═══ RAW DATA ═══

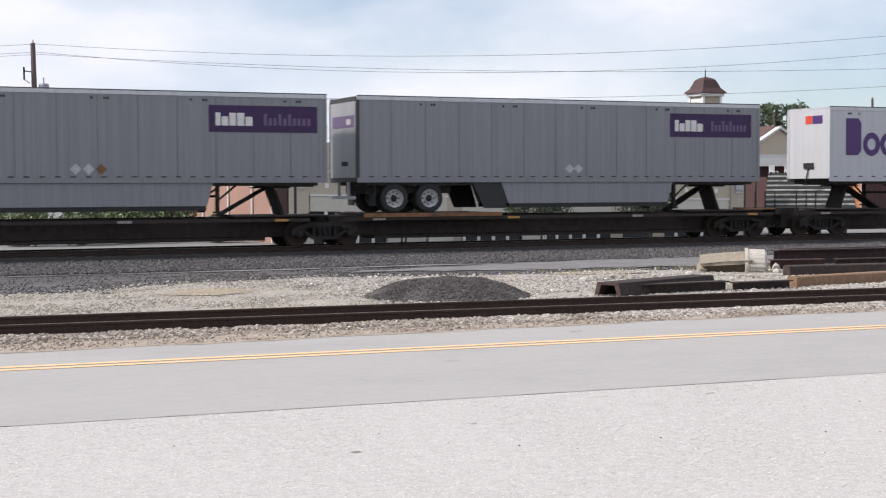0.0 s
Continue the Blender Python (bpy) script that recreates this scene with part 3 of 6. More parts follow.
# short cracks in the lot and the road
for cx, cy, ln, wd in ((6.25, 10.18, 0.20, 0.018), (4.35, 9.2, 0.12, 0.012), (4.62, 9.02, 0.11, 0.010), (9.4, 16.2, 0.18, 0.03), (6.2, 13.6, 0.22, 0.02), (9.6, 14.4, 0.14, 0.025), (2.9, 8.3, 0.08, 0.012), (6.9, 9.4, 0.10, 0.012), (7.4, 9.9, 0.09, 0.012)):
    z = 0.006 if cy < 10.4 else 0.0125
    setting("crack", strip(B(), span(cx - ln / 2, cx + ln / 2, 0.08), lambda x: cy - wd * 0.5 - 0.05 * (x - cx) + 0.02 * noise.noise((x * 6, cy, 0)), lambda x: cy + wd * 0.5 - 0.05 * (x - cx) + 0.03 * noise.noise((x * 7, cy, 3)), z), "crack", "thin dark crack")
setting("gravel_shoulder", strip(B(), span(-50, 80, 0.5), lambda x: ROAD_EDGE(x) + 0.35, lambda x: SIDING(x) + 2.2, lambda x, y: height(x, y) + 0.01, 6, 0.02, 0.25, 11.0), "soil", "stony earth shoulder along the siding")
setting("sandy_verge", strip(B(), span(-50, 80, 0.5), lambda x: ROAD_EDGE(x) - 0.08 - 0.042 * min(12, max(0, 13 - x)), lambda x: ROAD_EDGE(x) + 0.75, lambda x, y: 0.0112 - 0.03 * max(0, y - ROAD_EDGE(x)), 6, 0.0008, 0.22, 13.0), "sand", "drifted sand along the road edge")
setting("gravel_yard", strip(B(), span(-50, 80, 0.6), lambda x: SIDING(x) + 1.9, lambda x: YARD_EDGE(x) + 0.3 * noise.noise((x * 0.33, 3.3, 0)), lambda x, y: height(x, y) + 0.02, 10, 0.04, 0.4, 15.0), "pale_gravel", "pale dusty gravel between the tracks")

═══

Restate the whole listing above exactly, except for its images.

0.0 s
Continue the Blender Python (bpy) script that recreates this scene with part 3 of 6. More parts follow.
# short cracks in the lot and the road
for cx, cy, ln, wd in ((6.25, 10.18, 0.20, 0.018), (4.35, 9.2, 0.12, 0.012), (4.62, 9.02, 0.11, 0.010), (9.4, 16.2, 0.18, 0.03), (6.2, 13.6, 0.22, 0.02), (9.6, 14.4, 0.14, 0.025), (2.9, 8.3, 0.08, 0.012), (6.9, 9.4, 0.10, 0.012), (7.4, 9.9, 0.09, 0.012)):
    z = 0.006 if cy < 10.4 else 0.0125
    setting("crack", strip(B(), span(cx - ln / 2, cx + ln / 2, 0.08), lambda x: cy - wd * 0.5 - 0.05 * (x - cx) + 0.02 * noise.noise((x * 6, cy, 0)), lambda x: cy + wd * 0.5 - 0.05 * (x - cx) + 0.03 * noise.noise((x * 7, cy, 3)), z), "crack", "thin dark crack")
setting("gravel_shoulder", strip(B(), span(-50, 80, 0.5), lambda x: ROAD_EDGE(x) + 0.35, lambda x: SIDING(x) + 2.2, lambda x, y: height(x, y) + 0.01, 6, 0.02, 0.25, 11.0), "soil", "stony earth shoulder along the siding")
setting("sandy_verge", strip(B(), span(-50, 80, 0.5), lambda x: ROAD_EDGE(x) - 0.08 - 0.042 * min(12, max(0, 13 - x)), lambda x: ROAD_EDGE(x) + 0.75, lambda x, y: 0.0112 - 0.03 * max(0, y - ROAD_EDGE(x)), 6, 0.0008, 0.22, 13.0), "sand", "drifted sand along the road edge")
setting("gravel_yard", strip(B(), span(-50, 80, 0.6), lambda x: SIDING(x) + 1.9, lambda x: YARD_EDGE(x) + 0.3 * noise.noise((x * 0.33, 3.3, 0)), lambda x, y: height(x, y) + 0.02, 10, 0.04, 0.4, 15.0), "pale_gravel", "pale dusty gravel between the tracks")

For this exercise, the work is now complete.